The Museum of Renaissance Music

A History in 100 Exhibits

Auteur(s): Vincenzo Borghetti, Tim Shephard (eds)

Date de parution: 12 Mai 2023

ISBN: 978-2-503-58856-8

Lien vers l'éditeur: 
Brepols, « Épitome Musical », n°113

Résumé: 

A history of Renaissance music told through 100 artefacts, revealing their witness to the priorities and activities of people in the past as they addressed their world through music.

This book collates 100 exhibits with accompanying essays as an imaginary museum dedicated to the musical cultures of Renaissance Europe, at home and in its global horizons. It is a history through artefacts—materials, tools, instruments, art objects, images, texts, and spaces—and their witness to the priorities and activities of people in the past as they addressed their world through music. The result is a history by collage, revealing overlapping musical practices and meanings—not only those of the elite, but reflecting the everyday cacophony of a diverse culture and its musics. Through the lens of its exhibits, this museum surveys music’s central role in culture and lived experience in fifteenth- and sixteenth-century Europe, offering interest and insights well beyond the strictly musicological field.

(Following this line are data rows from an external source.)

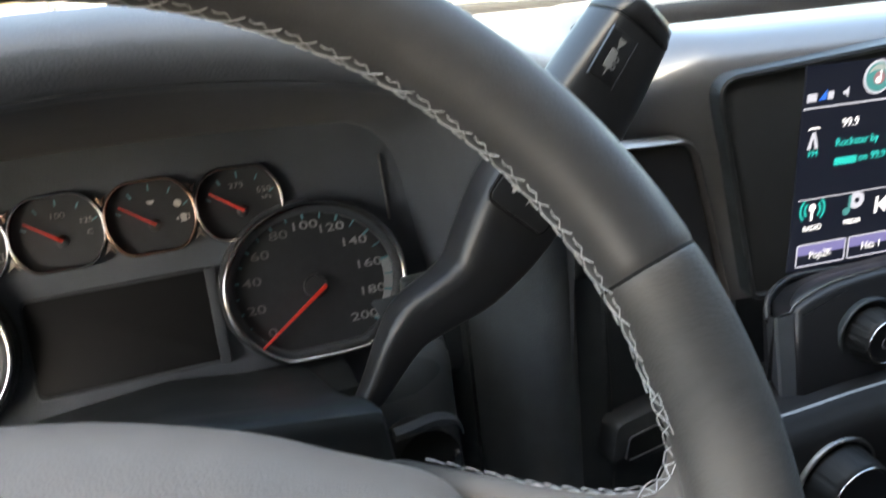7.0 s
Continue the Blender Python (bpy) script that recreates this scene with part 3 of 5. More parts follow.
# ---- steering wheel ----
def build_wheel():
    X = Vector((0.99557593, 0.09396048, 0))
    Y = Vector((-0.06220244, 0.65907766, 0.74949816))
    N = Vector((0.07042321, -0.74618233, 0.66200642))
    th = thing("steering_wheel", axes(Vector((0.02083, 0.23697, 1.45530)), X, Y, N), "black leather steering wheel with white cross stitching", "steering wheel")
    R, r = 0.1818, 0.0176

    def rim_ring(a, k=1.0, n=28, dr=0.0):
        c, s = math.cos(a), math.sin(a)
        ring = []
        for i in range(n):
            v = 2 * math.pi * i / n
            rad = R + dr + r * k * math.cos(v)
            ring.append((rad * c, rad * s, r * k * math.sin(v)))
        return ring

    def arc(a0, a1, n):
        rings = []
        for i in range(n + 1):
            a = radians(a0 + (a1 - a0) * i / n)
            e = min(i, n - i)
            rings.append(rim_ring(a, (0.962, 0.993, 1.0)[e] if e < 3 else 1.0))
        return loft(rings)
    SEAM = 10.0
    part("upper_rim", arc(SEAM + 0.12, 179.88 - SEAM, 240), LEATHER, th, "smooth black leather upper rim", 60)
    for mid in (SEAM, 180 - SEAM):
        bm = loft([rim_ring(radians(a), k) for a, k in ((mid - 0.30, 0.955), (mid - 0.10, 0.967), (mid + 0.14, 0.967), (mid + 0.34, 0.955))])
        part("rim_seam", bm, RUBBER, th, "dark rim seam")

    # edge of the side opening, from the hub along the spoke and up into the rim
    edge = [(0.0800, 0.0060, -0.082), (0.0980, 0.0030, -0.0765), (0.1085, -0.0012, -0.0714), (0.1203, -0.0105, -0.0620), (0.1342, -0.0211, -0.0510), (0.1425, -0.0280, -0.036), (0.1500, -0.0322, -0.0255),
            (0.1576, -0.0338, -0.0200), (0.1630, -0.0312, -0.0165), (0.1663, -0.0251, -0.0140), (0.1677, -0.0165, -0.0120), (0.1680, -0.0058, -0.0120), (0.1680, 0.0080, -0.0120)]
    curve = spline(edge, 14)
    sect = [(0.010, -0.0165), (0.0035, -0.0140), (0.0006, -0.0090), (0.0, -0.0030), (0.0006, 0.0030), (0.0030, 0.0075), (0.0075, 0.0108), (0.0135, 0.0126), (0.0195, 0.0108), (0.0250, 0.0050),
            (0.0290, -0.0030), (0.0305, -0.0080), (0.0300, -0.0120), (0.0200, -0.0165)]
    wide = []
    for i, p in enumerate(curve):
        d = (curve[min(i + 1, len(curve) - 1)] - curve[max(i - 1, 0)]).normalized()
        wide.append(Vector((d.y, -d.x, 0)).normalized())
    depth = [(0.0627, -0.078), (0.0941, -0.078), (0.1203, -0.066), (0.1342, -0.052), (0.1425, -0.036), (0.1500, -0.0255), (0.17, -0.022)]

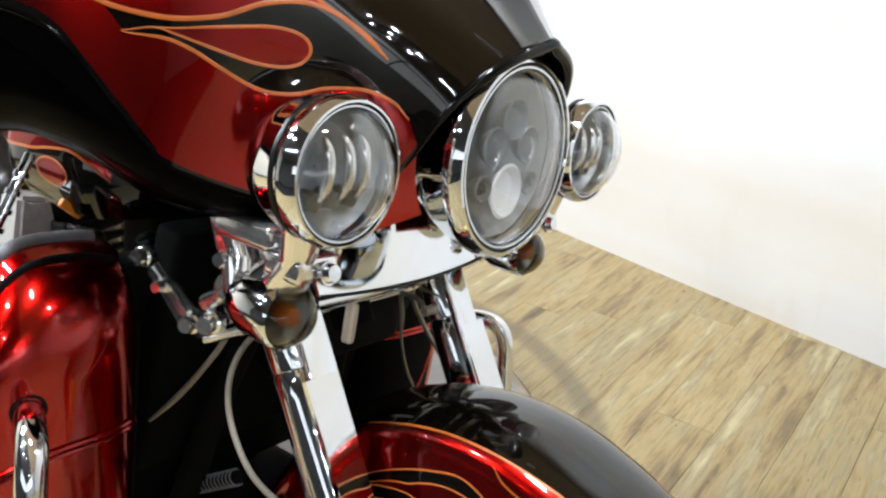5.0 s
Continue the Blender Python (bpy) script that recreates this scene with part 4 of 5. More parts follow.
for side in (-1, 1):
    y0 = side * 0.0755
    # the far disc's shade is put into its darker steel
    disc = part("brake_disc", join(drilled_ring(0.1285, 0.150, 24, 0.0, 0.0039, y0, 0.005), drilled_ring(0.106, 0.1285, 24, 0.5, 0.0039, y0, 0.005),
                                   revolve([(0.150, y0 - 0.0025), (0.1503, y0), (0.150, y0 + 0.0025)], (0, 0, 0), (0, 1, 0), 96)), M_STEEL if side < 0 else M_DARKSHADED, wheel, "drilled steel brake disc")
    lob = []
    for i in range(180):
        a = 2 * math.pi * i / 180
        lob.append((0.0975 - 0.008 * math.cos(9 * (a + math.pi / 2)), a))
    rows = [[(r * math.cos(a), y0 - side * 0.0, r * math.sin(a)) for r, a in lob], [((0.1065) * math.cos(a), y0, 0.1065 * math.sin(a)) for r, a in lob]]
    part("disc_web", thicken(grid(rows, close_v=True), 0.004), M_STEEL if side < 0 else M_DARKSHADED, disc, "steel scalloped inner edge")
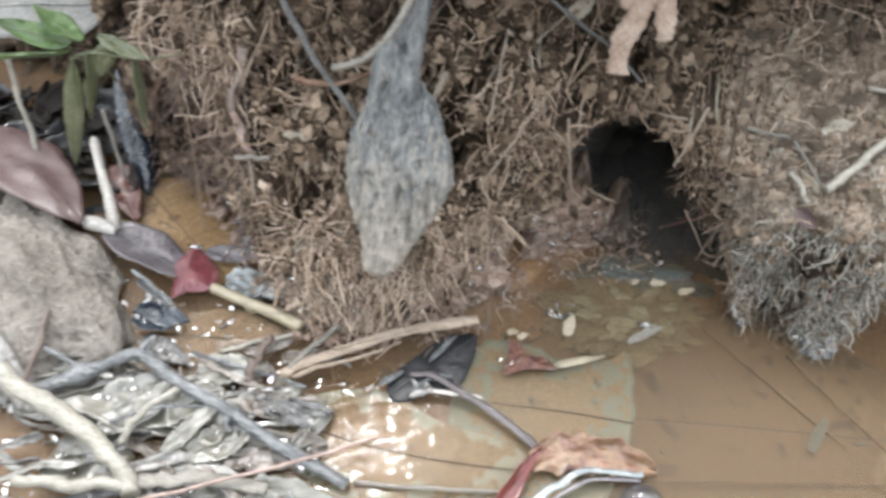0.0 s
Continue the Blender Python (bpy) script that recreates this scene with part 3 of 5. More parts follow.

Vincenzo Borghetti is Associate Professor of Music History at the University of Verona. He holds a doctorate in musicology from the University of Pavia-Cremona and in 2007–08 was a fellow of Villa I Tatti, The Harvard University Center for Renaissance Italian Studies in Florence. His research interests are centred on Renaissance polyphony and opera. His essays and articles have appeared in Early Music History, Acta musicologica, Journal of the Alamire Foundation, and Imago Musicae, among other journals, and in several edited collections. In 2019 he was elected to the Academia Europaea.

Tim Shephard is Professor of Musicology at the University of Sheffield. He is the co-author of Music in the Art of Renaissance Italy (Harvey Miller, 2020), as well as numerous other books and essays on Italian musical culture in the fifteenth and sixteenth centuries. He currently leads the project ‘Sounding the Bookshelf 1501: Musical Knowledge in a Year of Italian Printed Books’, funded by the Leverhulme Trust.